User feedback
Users can rate AI responses through thumbs up/down controls during conversations. This feedback helps evaluate model performance and can inform future improvements.
How feedback works
Users leave a thumbs up for responses they like or a thumbs down for responses they don't. The system captures a snapshot of the chat when users provide ratings.
Feedback can happen in two modes. Arena mode randomly selects models for unbiased comparison. When rating in arena mode, giving a thumbs up to one response automatically assigns a thumbs down to the alternative response.
Normal interaction mode lets users rate responses during standard chat without special activation. For leaderboard impact in this mode, responses need to come from different models for comparison.
Leaderboard and rankings
Ratings feed into a personalized leaderboard using an Elo rating system similar to chess rankings. This shows which models perform best based on actual usage.

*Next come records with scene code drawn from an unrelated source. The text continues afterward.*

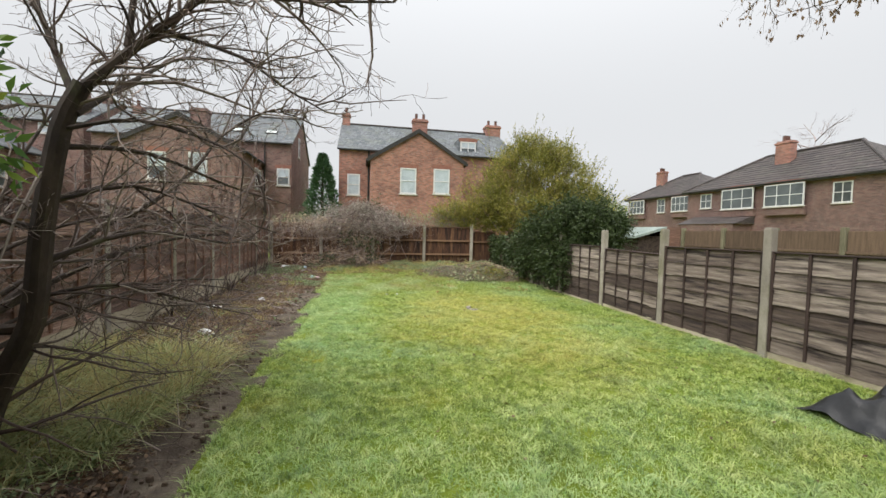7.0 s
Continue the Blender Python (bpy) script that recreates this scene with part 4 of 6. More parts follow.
right_house = terrace_house("tall red brick house, gabled rear wing, slate roof, three chimneys", 5.56, 3.1, 0.33, 13.4, FAR_RED,
                            [(4.38, 5.45, 3.72, 5.4, 1), (6.6, 7.69, 3.8, 5.45, 1)], [(0.91, 1.78, 3.72, 5.19, 1)],
                            [(0.6, 42, 9.2, 10.7, 0.6, 0.6, 1), (6.5, 41.0, 8.8, 10.4, 1.2, 0.6, 2), (13.0, 42, 8.6, 10.6, 1.3, 0.8, 2)])
dm = Build()
dm.box((9.0, 37.6, 7.0), (10.5, 40, 8.3), 0.03)
dp = part("dormer", dm, SLATE, right_house)
sash_window(right_house, pose(9.75, 37.58, 7.15), 1.2, 0.95, 2, 1)
left_house = terrace_house("tall brown-red brick house, gabled rear wing, slate roof with skylights", -8.72, 3.5, -16.0, -3.2, FAR_BROWN,
                           [(-10.37, -9.39, 3.96, 5.58, 2), (-8.2, -7.17, 3.99, 5.66, 1)], [(-4.2, -3.32, 4.39, 5.63, 2)],
                           [(-14.95, 43.1, 9.2, 10.3, 0.6, 0.6, 1), (-8.95, 38.4, 7.4, 9.25, 1.05, 0.7, 0)], MY=39.3, RY=44.2, E2=7.55, TOP=10.35)
for x in (-7.3, -4.9):
    sk = Build().box((-0.45, -0.35, 0.0), (0.45, 0.35, 0.09), 0.01, pose(x, 40.9, 8.52, 30))
    s = part("skylight", sk, FASCIA, left_house)
    part("pane", Build().box((-0.37, -0.27, 0.09), (0.37, 0.27, 0.1), 0.002, pose(x, 40.9, 8.52, 30)), CREAM_BLIND, s)
for y in (37.6, 38.6):
    sash_window(left_house, pose(-5.215, y, 3.95, 0, 0, 90), 0.7, 1.4, 2)
sash_window(left_house, pose(-3.19, 42.8, 7.0, 0, 0, 90), 0.7, 1.6, 2)
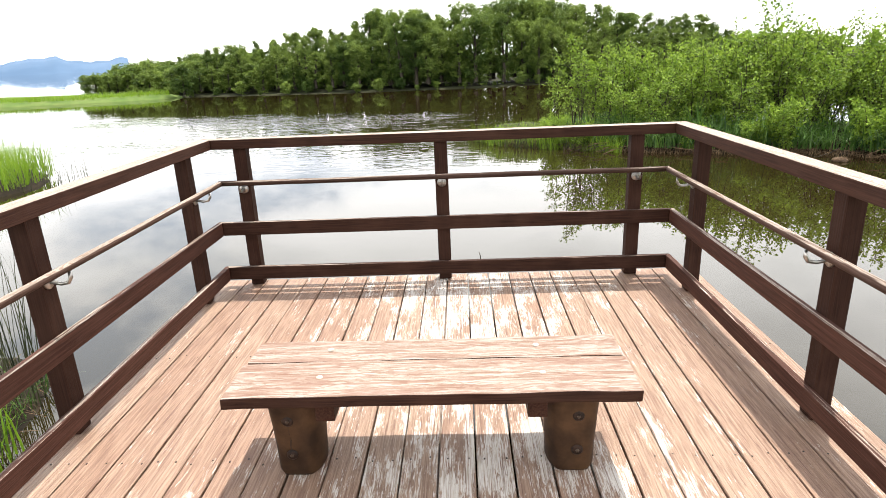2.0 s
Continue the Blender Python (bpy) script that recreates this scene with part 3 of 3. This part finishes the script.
for x, y, top in ((3.2, 17.0, 1.95), (3.55, 16.6, 1.7), (2.9, 17.6, 1.5), (3.3, 16.4, 1.35), (3.75, 17.0, 1.65), (4.0, 16.5, 1.5), (4.2, 17.2, 1.7), (6.3, 17.0, 1.95), (7.0, 16.9, 2.25), (8.15, 17.0, 2.7), (8.85, 17.2, 2.5), (10.3, 16.2, 2.35), (10.8, 15.4, 2.45),
                  (11.9, 15.0, 2.85), (12.5, 14.0, 2.45), (4.6, 17.3, 1.75), (9.7, 15.6, 2.3)):
    z = ground_z(x, y)
    s = (top - z) / 3.4
    st, cr = SLIM[k % 3]
    plant("alder_sapling", (("trunk", st), ("crown", cr)), (x, y, z), rng.uniform(0, 6.28), (s, s, s),
          "slim young alder with sparse leaves standing above the shrubs", "sapling", "alder saplings on the island")
    k += 1
for i in range(18):
    x = rng.uniform(2.4, 13.5)
    y = float(np.interp(x, LINE_X, LINE_Y)) + rng.uniform(-0.45, 0.10)
    st, cr = BUSHLET[i % 3]
    s = rng.uniform(0.35, 1.05)
    plant("low_bush", (("trunk", st), ("crown", cr)), (x, y, ground_z(x, y) - 0.12), rng.uniform(0, 6.28), (s, s, s * rng.uniform(0.8, 1.1)),
          "low bright green bush at the water's edge", "bush", "low bushes on the bank")

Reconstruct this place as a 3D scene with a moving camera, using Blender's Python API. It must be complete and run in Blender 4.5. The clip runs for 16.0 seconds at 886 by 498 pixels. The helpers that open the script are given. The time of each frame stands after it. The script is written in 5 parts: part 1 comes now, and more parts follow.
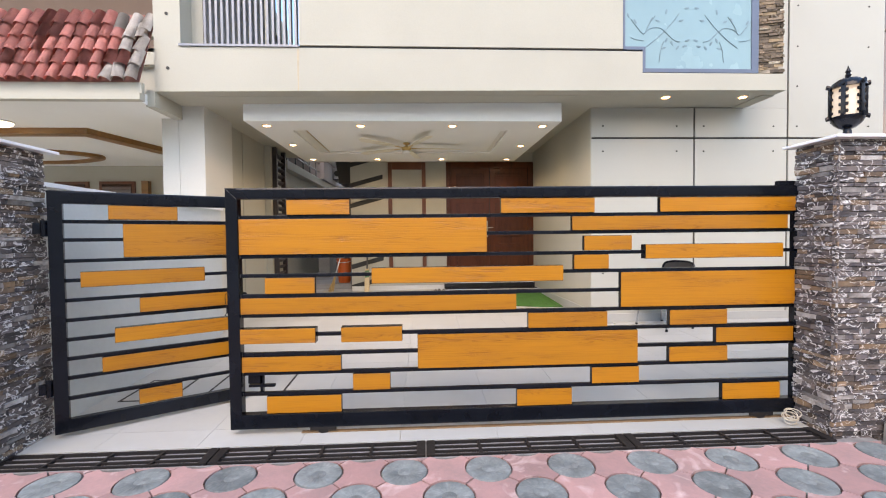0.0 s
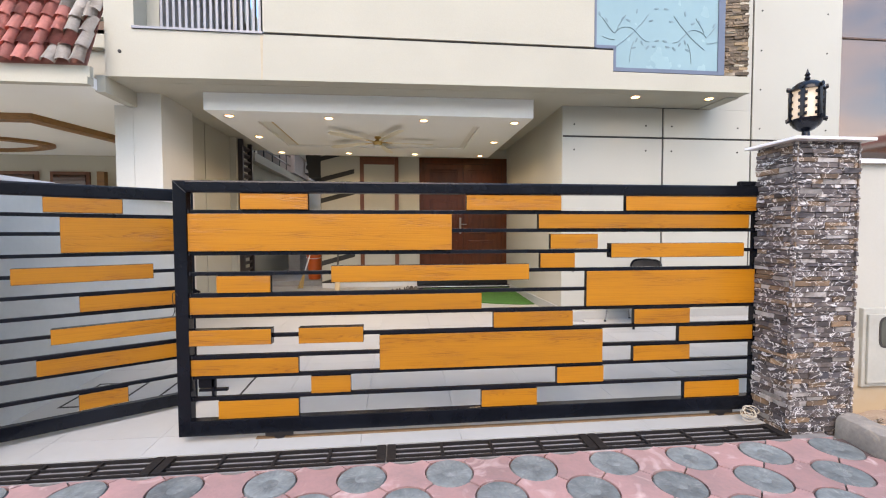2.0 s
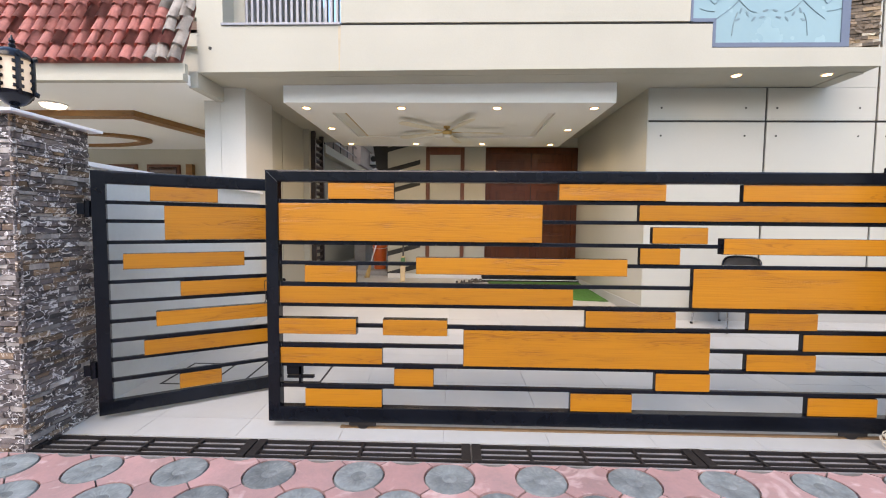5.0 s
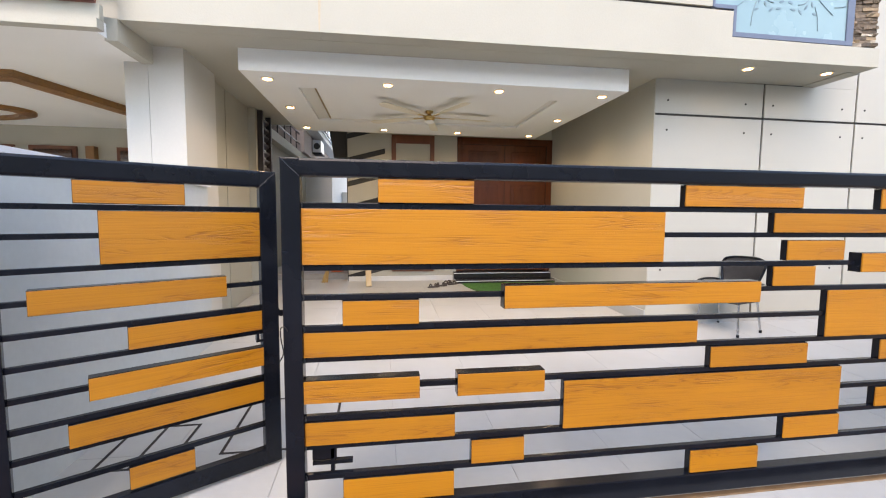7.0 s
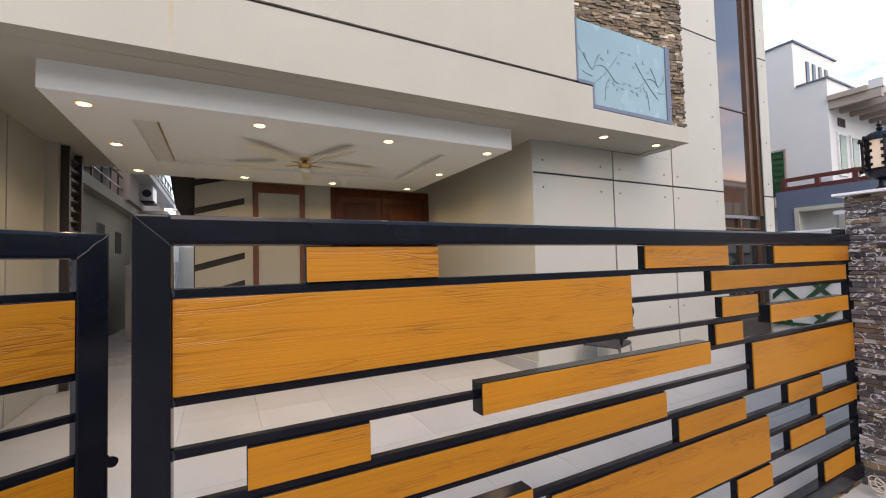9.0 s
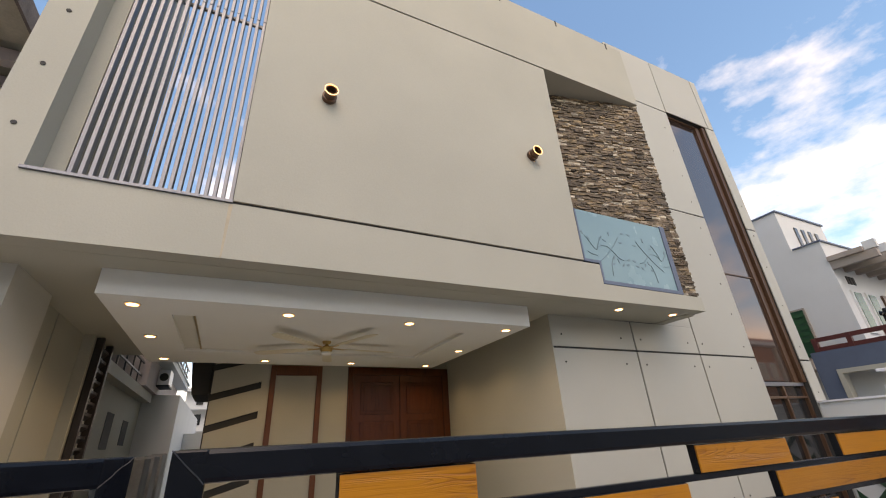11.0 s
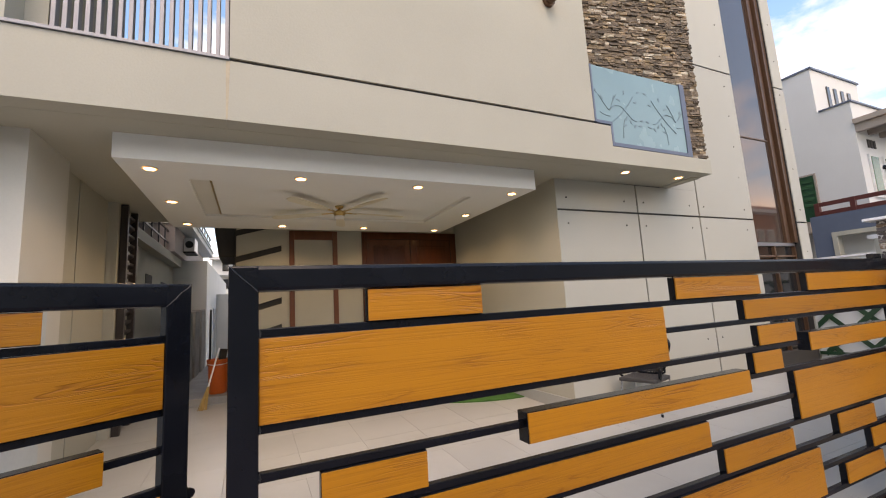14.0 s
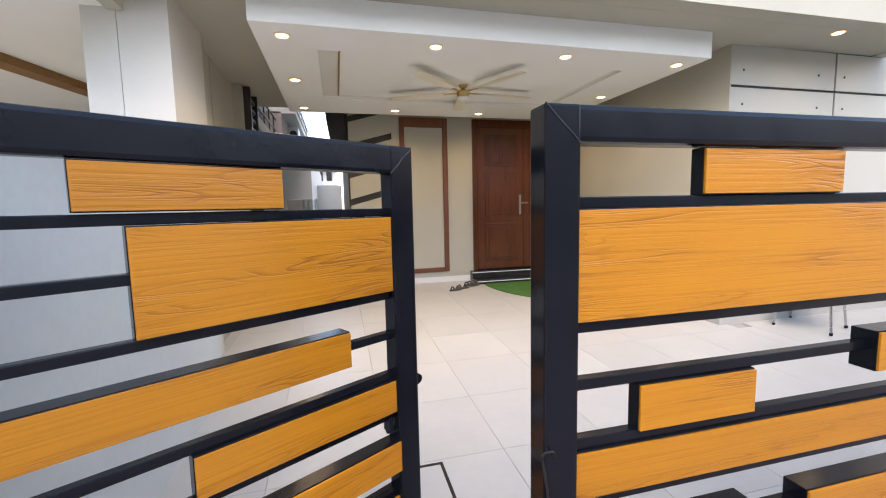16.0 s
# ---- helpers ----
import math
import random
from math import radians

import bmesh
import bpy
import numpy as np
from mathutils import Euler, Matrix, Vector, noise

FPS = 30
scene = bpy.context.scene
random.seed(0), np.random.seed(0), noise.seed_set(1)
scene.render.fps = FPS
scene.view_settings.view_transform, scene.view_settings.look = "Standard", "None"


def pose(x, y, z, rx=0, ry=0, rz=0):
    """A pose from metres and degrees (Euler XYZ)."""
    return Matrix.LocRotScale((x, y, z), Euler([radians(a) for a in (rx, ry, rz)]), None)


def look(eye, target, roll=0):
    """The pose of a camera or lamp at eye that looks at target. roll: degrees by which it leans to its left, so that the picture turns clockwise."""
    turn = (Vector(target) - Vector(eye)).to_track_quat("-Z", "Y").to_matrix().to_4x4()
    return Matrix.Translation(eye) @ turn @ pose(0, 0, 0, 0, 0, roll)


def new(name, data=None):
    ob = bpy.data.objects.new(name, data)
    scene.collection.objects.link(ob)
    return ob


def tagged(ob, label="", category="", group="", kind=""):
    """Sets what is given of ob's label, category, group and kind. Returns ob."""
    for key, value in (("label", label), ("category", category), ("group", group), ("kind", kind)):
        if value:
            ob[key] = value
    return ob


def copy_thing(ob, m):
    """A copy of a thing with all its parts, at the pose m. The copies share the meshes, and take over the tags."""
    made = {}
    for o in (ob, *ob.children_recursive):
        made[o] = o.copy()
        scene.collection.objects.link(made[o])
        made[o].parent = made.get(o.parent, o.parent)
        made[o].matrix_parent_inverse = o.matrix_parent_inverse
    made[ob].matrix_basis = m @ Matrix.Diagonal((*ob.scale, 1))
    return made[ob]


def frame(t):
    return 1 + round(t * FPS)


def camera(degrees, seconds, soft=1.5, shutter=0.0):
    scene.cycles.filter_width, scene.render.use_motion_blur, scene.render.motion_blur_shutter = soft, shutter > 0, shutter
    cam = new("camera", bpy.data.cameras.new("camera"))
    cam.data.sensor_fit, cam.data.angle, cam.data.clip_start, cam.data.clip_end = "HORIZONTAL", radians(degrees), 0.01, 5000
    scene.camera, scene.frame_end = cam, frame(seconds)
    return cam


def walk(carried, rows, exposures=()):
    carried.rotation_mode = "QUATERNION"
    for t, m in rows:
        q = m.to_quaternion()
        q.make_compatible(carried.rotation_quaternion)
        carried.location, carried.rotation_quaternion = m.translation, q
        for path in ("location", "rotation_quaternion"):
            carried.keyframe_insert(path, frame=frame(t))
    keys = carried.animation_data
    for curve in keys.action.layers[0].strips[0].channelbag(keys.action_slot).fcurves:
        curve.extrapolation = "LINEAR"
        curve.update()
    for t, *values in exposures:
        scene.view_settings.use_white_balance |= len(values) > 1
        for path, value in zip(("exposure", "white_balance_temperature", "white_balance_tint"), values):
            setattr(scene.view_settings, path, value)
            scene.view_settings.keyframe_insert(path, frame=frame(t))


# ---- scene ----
cam = camera(93.7, 16.0, soft=1.1)
SIZE = 0.86    # one unit of the layout below, in metres
METRES, EYE, TILT, LEAN, TURN = 4.3 * SIZE, 1.5 * SIZE, 0.0, 0.0, -2.8
ROWS = [
    (0.0, 0.0, 0.0, 0.0, -0.02, -1.6, 0.65),
    (0.5, 0.0198, 0.009, 0.0024, 0.46, -1.66, 0.34),
    (1.0, 0.0208, 0.016, 0.0021, 1.02, -1.98, 0.17),
    (1.5, 0.0163, 0.0193, 0.0022, 1.33, -2.14, 0.19),
    (2.0, 0.0237, 0.0227, 0.0017, -3.16, -2.14, 0.16),
    (2.5, 0.0365, 0.0253, 0.0007, -8.76, -2.22, 0.15),
    (3.0, 0.0413, 0.0267, 0.0006, -10.77, -2.29, 0.11),
    (3.5, 0.0347, 0.0257, 0.0011, -2.77, -2.43, 0.27),
    (4.0, 0.0358, 0.0222, 0.0015, 1.96, -2.48, 0.14),
    (4.5, 0.0126, 0.0285, -0.001, 4.48, -2.89, -0.51),
    (7.0, -0.2487, 0.2598, 0.0279, -5.7, -4.48, -0.45),
    (7.5, -0.2812, 0.3012, 0.0334, -13.65, -4.52, 0.01),
    (8.0, -0.275, 0.3576, 0.0379, -19.82, -3.81, 0.71),
    (8.5, -0.2843, 0.3961, 0.0428, -22.7, -2.87, 0.73),
    (9.0, -0.3134, 0.4122, 0.053, -25.09, 2.23, 1.5),
    (9.5, -0.3282, 0.4078, 0.062, -25.15, 8.51, 1.84),
    (12.0, -0.3355, 0.3971, 0.0917, -21.31, 32.7, 3.29),
    (12.5, -0.3368, 0.401, 0.0917, -20.8, 34.35, 3.44),
    (13.0, -0.3376, 0.402, 0.087, -20.68, 27.76, 3.38),
    (13.5, -0.3388, 0.402, 0.0723, -20.9, 18.3, 3.75),
    (14.0, -0.3454, 0.3831, 0.0521, -21.59, 7.74, 3.33),
    (14.5, -0.3733, 0.3491, 0.0298, -20.58, -3.05, 1.7),
    (15.0, -0.4064, 0.3674, 0.0256, -14.62, -5.33, 0.14),
    (15.5, -0.4535, 0.4447, 0.0379, -11.86, -5.32, 1.50),
    (16.0, -0.4726, 0.5235, 0.0382, -11.5, -5.71, 1.22),
]
EXPOSURES = [(0.0, 1.94, 9000, 22), (2.0, 1.92, 9000, 22), (3.0, 1.84, 9000, 22), (4.0, 1.94, 9000, 22), (4.5, 1.92, 9000, 22), (7.0, 2.05, 8800, 22), (8.5, 1.88, 8900, 23), (9.0, 1.44, 9300, 24.5), (9.5, 1.14, 9800, 25.5), (11.8, 0.78, 10200, 21), (12.3, 0.62, 10200, 21), (13.0, 0.66, 10400, 22), (13.5, 1.02, 10500, 23.5), (14.0, 1.28, 10300, 24.5), (14.5, 1.84, 10000, 24), (15.0, 2.05, 9000, 23), (16.0, 2.1, 8600, 22)]
walk(cam, [(t, pose(0, 0, EYE, TILT, LEAN, TURN) @ pose(METRES * x, METRES * y, METRES * z, 90 + pitch, roll, yaw)) for t, x, y, z, yaw, pitch, roll in ROWS],
     exposures=EXPOSURES)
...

The platform supports topic-based reranking through tagging. Users can compare model performance across specific domains like customer service or technical support. Topic tagging happens automatically with manual override options for accurate categorization.
Data handling
All evaluation data stays on the user's instance by default. Organizations control whether to opt in for community sharing. Captured feedback can support future model fine-tuning efforts.
The feedback system helps organizations identify which models work best for their specific use cases and where improvements might be needed.